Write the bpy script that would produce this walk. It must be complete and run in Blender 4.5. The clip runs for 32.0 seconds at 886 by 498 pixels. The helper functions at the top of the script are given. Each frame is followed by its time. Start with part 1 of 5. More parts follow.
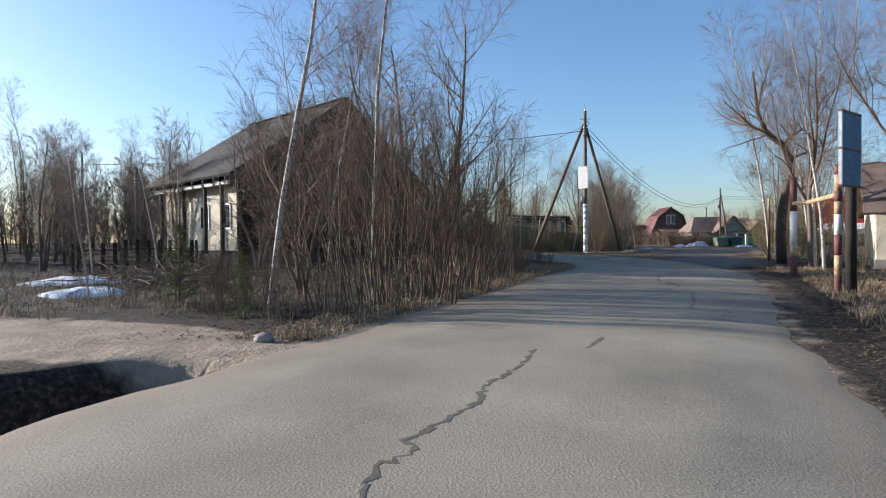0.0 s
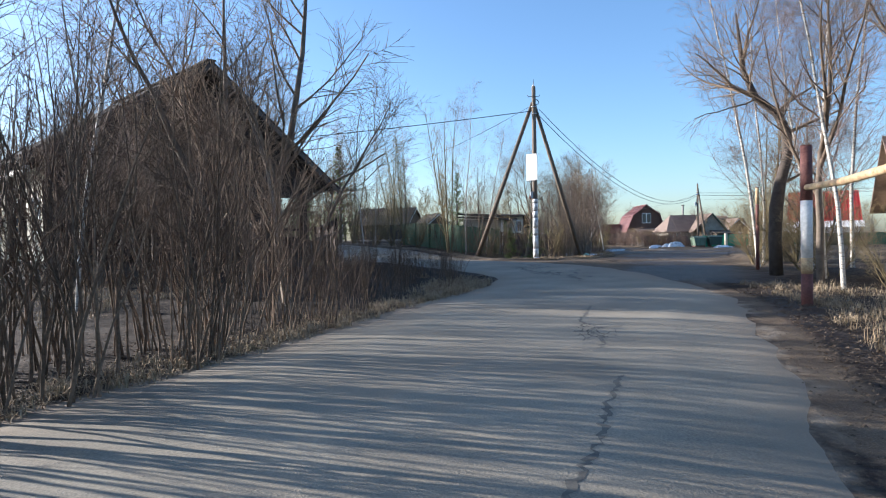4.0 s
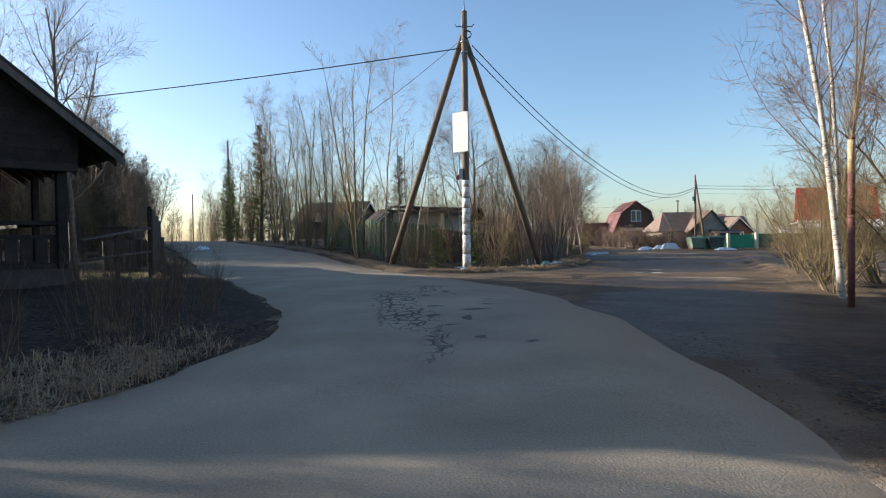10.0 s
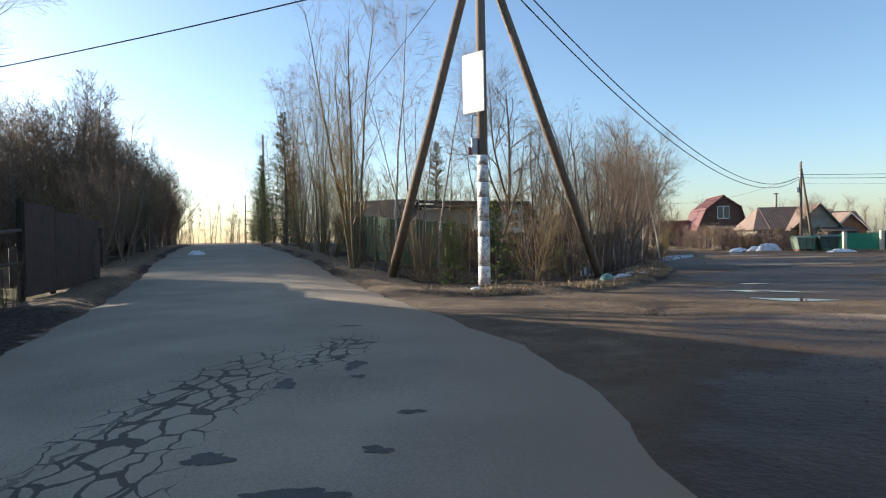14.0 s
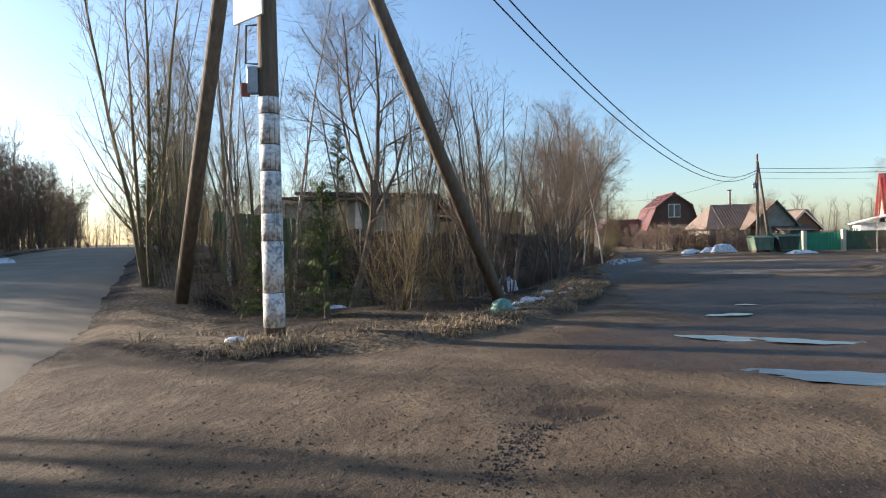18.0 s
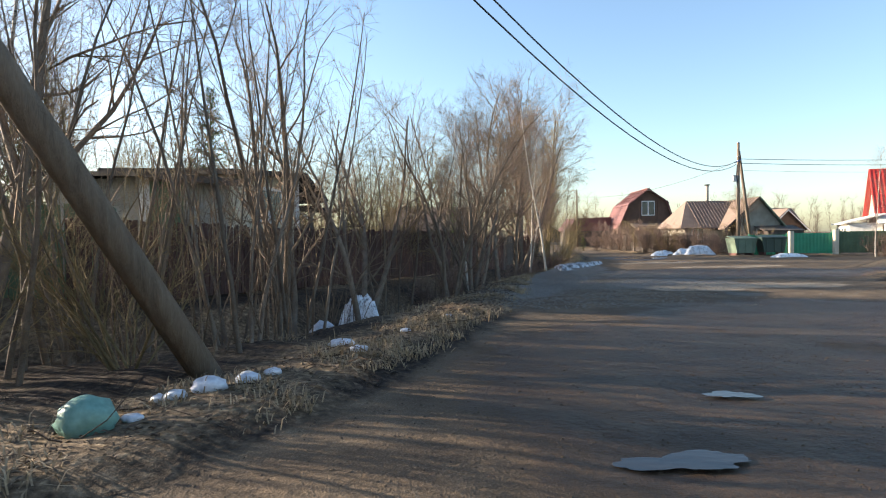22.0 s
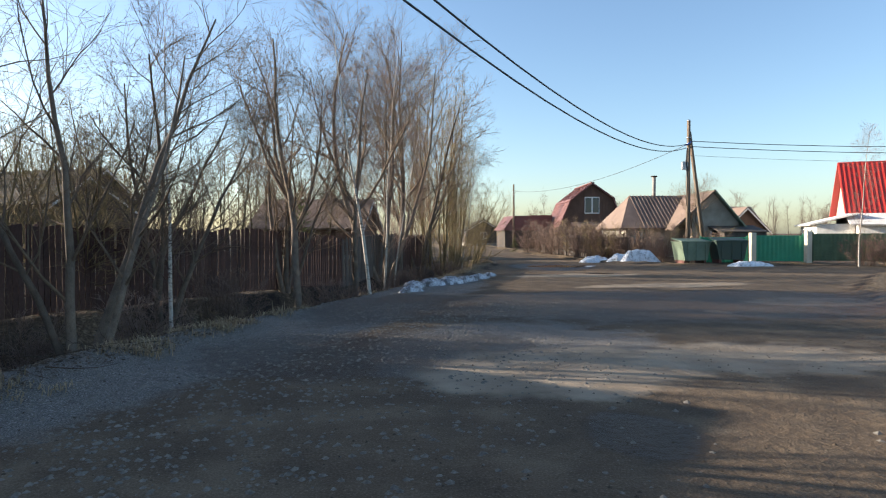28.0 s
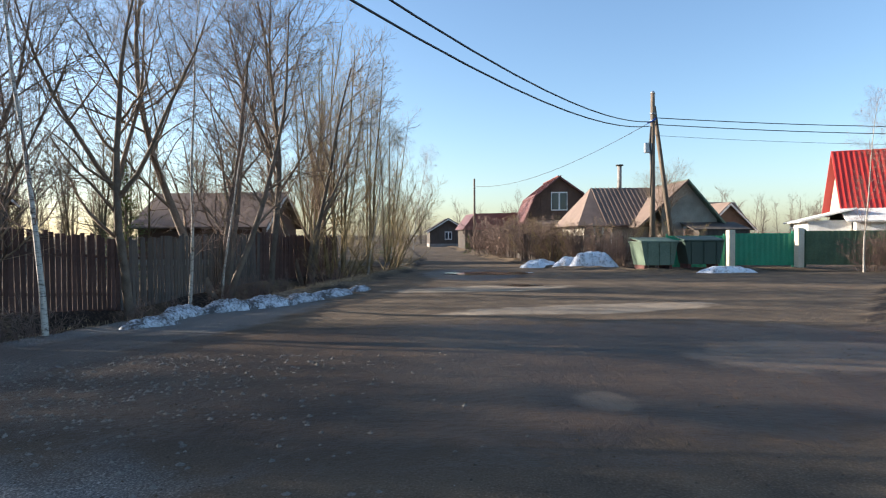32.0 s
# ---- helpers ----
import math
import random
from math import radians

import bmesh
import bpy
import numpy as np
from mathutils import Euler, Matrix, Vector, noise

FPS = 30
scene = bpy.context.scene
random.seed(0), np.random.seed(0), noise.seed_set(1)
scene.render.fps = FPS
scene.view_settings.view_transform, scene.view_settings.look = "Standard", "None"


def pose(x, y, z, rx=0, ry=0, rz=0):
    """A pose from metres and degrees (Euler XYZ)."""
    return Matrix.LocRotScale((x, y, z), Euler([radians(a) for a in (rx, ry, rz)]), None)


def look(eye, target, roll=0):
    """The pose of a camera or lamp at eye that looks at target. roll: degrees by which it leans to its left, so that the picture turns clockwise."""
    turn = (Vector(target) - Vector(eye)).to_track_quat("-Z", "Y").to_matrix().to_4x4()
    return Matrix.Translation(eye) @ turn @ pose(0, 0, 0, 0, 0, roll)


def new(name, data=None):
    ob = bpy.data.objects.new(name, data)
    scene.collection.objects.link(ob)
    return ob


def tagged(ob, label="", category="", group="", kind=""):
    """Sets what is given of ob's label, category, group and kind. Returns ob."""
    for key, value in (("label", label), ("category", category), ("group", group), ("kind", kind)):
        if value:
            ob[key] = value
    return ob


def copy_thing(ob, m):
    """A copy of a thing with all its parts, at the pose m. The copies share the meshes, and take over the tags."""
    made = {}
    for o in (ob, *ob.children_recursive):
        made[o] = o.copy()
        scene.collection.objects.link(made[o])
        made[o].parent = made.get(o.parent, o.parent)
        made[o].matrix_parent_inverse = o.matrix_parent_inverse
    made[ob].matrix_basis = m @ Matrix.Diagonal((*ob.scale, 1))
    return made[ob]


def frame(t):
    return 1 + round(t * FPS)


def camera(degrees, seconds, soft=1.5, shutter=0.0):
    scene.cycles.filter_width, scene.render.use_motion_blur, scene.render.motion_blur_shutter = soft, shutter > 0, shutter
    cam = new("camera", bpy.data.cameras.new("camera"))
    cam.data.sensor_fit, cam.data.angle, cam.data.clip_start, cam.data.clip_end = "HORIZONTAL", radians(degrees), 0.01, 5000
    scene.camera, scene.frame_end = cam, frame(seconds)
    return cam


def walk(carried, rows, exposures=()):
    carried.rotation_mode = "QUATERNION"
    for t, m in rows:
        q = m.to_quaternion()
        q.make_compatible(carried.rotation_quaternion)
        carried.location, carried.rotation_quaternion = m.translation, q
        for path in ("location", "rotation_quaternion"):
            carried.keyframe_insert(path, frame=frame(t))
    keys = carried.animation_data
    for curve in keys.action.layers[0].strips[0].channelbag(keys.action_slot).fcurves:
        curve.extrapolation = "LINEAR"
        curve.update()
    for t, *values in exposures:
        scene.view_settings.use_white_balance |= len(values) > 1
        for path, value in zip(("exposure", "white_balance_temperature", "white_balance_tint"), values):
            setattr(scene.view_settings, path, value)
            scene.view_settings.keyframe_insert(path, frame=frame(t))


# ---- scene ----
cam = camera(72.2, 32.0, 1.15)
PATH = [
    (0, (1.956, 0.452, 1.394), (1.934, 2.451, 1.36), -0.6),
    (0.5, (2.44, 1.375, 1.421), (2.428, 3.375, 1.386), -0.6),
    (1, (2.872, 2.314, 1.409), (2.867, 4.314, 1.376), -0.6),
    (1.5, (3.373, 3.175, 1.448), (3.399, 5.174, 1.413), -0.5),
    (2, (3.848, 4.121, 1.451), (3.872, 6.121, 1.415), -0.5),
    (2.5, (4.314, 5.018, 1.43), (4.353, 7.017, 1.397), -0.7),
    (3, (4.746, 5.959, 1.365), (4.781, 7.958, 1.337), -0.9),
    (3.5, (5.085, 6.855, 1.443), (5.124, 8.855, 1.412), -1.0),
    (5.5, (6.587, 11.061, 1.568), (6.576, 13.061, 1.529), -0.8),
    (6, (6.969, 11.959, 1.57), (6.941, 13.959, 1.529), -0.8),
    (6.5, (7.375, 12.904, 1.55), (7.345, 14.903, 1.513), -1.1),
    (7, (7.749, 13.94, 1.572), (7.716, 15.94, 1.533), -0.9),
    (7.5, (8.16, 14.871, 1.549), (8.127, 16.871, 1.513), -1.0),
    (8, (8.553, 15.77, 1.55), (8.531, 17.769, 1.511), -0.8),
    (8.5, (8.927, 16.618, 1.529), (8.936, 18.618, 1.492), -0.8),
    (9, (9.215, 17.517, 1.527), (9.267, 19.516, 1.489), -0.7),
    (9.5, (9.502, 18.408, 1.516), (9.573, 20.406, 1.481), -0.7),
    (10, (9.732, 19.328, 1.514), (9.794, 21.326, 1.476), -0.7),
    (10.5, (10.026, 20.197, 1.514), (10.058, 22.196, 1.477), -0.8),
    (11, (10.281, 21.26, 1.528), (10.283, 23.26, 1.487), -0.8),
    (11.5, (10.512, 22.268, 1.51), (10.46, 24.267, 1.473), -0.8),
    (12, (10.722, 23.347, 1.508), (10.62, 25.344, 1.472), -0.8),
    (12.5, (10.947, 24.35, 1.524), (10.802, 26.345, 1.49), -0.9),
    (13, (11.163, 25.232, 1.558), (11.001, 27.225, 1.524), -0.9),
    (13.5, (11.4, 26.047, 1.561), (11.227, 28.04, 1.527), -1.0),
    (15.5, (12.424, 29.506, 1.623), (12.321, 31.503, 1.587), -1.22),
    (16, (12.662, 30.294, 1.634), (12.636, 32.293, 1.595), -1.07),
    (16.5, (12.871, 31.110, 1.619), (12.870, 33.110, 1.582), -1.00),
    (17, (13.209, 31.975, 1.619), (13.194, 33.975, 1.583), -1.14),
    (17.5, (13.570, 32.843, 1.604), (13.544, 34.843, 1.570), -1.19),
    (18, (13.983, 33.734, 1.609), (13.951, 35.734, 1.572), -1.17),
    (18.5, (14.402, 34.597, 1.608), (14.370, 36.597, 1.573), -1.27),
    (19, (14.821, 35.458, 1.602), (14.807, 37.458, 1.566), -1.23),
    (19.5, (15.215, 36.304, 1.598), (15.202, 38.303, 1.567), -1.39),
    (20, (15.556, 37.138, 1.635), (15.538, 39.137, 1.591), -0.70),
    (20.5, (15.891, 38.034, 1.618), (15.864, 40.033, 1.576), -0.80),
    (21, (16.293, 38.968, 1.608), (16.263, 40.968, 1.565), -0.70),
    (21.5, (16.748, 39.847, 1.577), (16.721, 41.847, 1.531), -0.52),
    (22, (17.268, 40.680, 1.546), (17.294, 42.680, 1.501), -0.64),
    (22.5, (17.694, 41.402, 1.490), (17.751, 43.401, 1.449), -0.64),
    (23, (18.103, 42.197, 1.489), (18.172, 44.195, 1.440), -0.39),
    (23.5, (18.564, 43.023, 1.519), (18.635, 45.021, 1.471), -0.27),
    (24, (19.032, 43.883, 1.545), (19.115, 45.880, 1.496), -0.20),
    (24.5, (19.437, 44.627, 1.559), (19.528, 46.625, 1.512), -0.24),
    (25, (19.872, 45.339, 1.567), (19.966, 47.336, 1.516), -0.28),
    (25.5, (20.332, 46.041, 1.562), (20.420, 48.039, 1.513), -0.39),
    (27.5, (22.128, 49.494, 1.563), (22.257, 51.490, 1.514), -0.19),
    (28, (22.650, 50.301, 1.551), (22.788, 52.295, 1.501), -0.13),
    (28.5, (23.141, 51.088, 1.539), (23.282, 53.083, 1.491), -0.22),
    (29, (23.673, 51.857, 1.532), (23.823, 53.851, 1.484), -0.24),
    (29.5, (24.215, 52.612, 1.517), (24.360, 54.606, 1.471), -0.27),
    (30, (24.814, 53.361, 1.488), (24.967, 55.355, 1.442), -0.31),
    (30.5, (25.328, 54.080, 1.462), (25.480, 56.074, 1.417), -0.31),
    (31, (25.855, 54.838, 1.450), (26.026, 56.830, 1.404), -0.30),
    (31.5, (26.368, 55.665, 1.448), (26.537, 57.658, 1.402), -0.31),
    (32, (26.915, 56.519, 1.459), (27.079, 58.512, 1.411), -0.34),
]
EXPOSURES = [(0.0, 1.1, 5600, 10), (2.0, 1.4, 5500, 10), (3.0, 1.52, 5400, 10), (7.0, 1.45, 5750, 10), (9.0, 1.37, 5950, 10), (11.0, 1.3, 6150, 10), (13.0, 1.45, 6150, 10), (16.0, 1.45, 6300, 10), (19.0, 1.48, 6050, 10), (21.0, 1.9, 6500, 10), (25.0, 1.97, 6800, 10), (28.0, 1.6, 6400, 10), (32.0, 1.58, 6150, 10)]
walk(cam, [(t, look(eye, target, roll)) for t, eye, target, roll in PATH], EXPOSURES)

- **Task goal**
Write out, from the lines above, only those from the line with "keys = carried.animation_data" to the line with "scene.view_settings.keyframe_insert(path, frame=frame(t))", exactly as given, including the first and the last.

- **Full solution**
    keys = carried.animation_data
    for curve in keys.action.layers[0].strips[0].channelbag(keys.action_slot).fcurves:
        curve.extrapolation = "LINEAR"
        curve.update()
    for t, *values in exposures:
        scene.view_settings.use_white_balance |= len(values) > 1
        for path, value in zip(("exposure", "white_balance_temperature", "white_balance_tint"), values):
            setattr(scene.view_settings, path, value)
            scene.view_settings.keyframe_insert(path, frame=frame(t))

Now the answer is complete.